**Set problem**
Your task is to copy the listing exactly. Drop any pictures from the copy.

**Dataset content**
**********
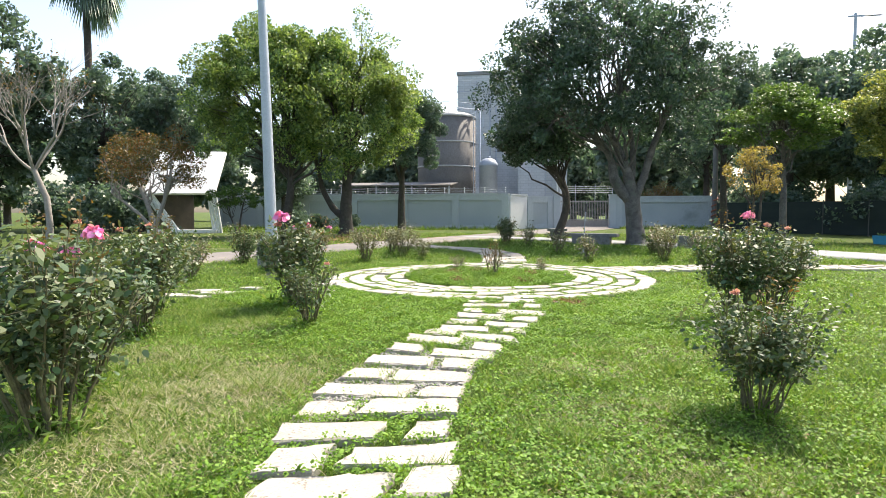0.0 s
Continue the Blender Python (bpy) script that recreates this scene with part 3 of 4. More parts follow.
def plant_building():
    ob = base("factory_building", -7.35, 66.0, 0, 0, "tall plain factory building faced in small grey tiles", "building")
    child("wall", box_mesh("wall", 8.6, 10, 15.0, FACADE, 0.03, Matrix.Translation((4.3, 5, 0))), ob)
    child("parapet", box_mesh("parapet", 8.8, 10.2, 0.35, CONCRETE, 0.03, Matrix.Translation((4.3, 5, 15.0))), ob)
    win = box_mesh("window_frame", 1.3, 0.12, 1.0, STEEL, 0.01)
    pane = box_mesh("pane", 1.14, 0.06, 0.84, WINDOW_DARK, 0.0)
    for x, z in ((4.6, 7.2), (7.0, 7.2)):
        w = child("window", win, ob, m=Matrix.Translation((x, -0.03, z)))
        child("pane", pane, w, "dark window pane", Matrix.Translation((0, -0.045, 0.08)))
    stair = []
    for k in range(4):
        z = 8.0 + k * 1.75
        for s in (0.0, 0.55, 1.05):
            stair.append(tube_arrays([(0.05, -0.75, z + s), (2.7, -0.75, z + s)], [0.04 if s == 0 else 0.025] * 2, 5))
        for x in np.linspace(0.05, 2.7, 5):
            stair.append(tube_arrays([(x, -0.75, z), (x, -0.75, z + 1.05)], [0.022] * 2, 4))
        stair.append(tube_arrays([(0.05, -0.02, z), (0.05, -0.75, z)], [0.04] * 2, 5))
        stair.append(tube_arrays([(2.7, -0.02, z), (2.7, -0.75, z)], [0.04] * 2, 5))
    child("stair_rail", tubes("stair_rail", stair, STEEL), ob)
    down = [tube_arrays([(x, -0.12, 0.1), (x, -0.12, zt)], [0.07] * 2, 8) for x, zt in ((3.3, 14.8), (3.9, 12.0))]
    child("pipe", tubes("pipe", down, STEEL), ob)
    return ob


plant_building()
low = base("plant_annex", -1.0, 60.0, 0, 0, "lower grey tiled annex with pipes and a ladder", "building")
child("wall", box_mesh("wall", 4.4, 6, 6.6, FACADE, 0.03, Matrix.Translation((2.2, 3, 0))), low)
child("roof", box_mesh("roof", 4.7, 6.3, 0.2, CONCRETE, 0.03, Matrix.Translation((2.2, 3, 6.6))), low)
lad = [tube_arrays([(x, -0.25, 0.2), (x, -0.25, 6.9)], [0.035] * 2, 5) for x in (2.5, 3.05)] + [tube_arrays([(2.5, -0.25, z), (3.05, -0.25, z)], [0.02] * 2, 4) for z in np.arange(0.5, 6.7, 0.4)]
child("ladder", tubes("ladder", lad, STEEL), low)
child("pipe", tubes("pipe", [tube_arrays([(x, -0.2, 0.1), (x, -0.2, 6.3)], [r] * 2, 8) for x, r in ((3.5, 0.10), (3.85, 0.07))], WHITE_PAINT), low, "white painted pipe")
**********
**Result of this task**
0.0 s
Continue the Blender Python (bpy) script that recreates this scene with part 3 of 4. More parts follow.
def plant_building():
    ob = base("factory_building", -7.35, 66.0, 0, 0, "tall plain factory building faced in small grey tiles", "building")
    child("wall", box_mesh("wall", 8.6, 10, 15.0, FACADE, 0.03, Matrix.Translation((4.3, 5, 0))), ob)
    child("parapet", box_mesh("parapet", 8.8, 10.2, 0.35, CONCRETE, 0.03, Matrix.Translation((4.3, 5, 15.0))), ob)
    win = box_mesh("window_frame", 1.3, 0.12, 1.0, STEEL, 0.01)
    pane = box_mesh("pane", 1.14, 0.06, 0.84, WINDOW_DARK, 0.0)
    for x, z in ((4.6, 7.2), (7.0, 7.2)):
        w = child("window", win, ob, m=Matrix.Translation((x, -0.03, z)))
        child("pane", pane, w, "dark window pane", Matrix.Translation((0, -0.045, 0.08)))
    stair = []
    for k in range(4):
        z = 8.0 + k * 1.75
        for s in (0.0, 0.55, 1.05):
            stair.append(tube_arrays([(0.05, -0.75, z + s), (2.7, -0.75, z + s)], [0.04 if s == 0 else 0.025] * 2, 5))
        for x in np.linspace(0.05, 2.7, 5):
            stair.append(tube_arrays([(x, -0.75, z), (x, -0.75, z + 1.05)], [0.022] * 2, 4))
        stair.append(tube_arrays([(0.05, -0.02, z), (0.05, -0.75, z)], [0.04] * 2, 5))
        stair.append(tube_arrays([(2.7, -0.02, z), (2.7, -0.75, z)], [0.04] * 2, 5))
    child("stair_rail", tubes("stair_rail", stair, STEEL), ob)
    down = [tube_arrays([(x, -0.12, 0.1), (x, -0.12, zt)], [0.07] * 2, 8) for x, zt in ((3.3, 14.8), (3.9, 12.0))]
    child("pipe", tubes("pipe", down, STEEL), ob)
    return ob


plant_building()
low = base("plant_annex", -1.0, 60.0, 0, 0, "lower grey tiled annex with pipes and a ladder", "building")
child("wall", box_mesh("wall", 4.4, 6, 6.6, FACADE, 0.03, Matrix.Translation((2.2, 3, 0))), low)
child("roof", box_mesh("roof", 4.7, 6.3, 0.2, CONCRETE, 0.03, Matrix.Translation((2.2, 3, 6.6))), low)
lad = [tube_arrays([(x, -0.25, 0.2), (x, -0.25, 6.9)], [0.035] * 2, 5) for x in (2.5, 3.05)] + [tube_arrays([(2.5, -0.25, z), (3.05, -0.25, z)], [0.02] * 2, 4) for z in np.arange(0.5, 6.7, 0.4)]
child("ladder", tubes("ladder", lad, STEEL), low)
child("pipe", tubes("pipe", [tube_arrays([(x, -0.2, 0.1), (x, -0.2, 6.3)], [r] * 2, 8) for x, r in ((3.5, 0.10), (3.85, 0.07))], WHITE_PAINT), low, "white painted pipe")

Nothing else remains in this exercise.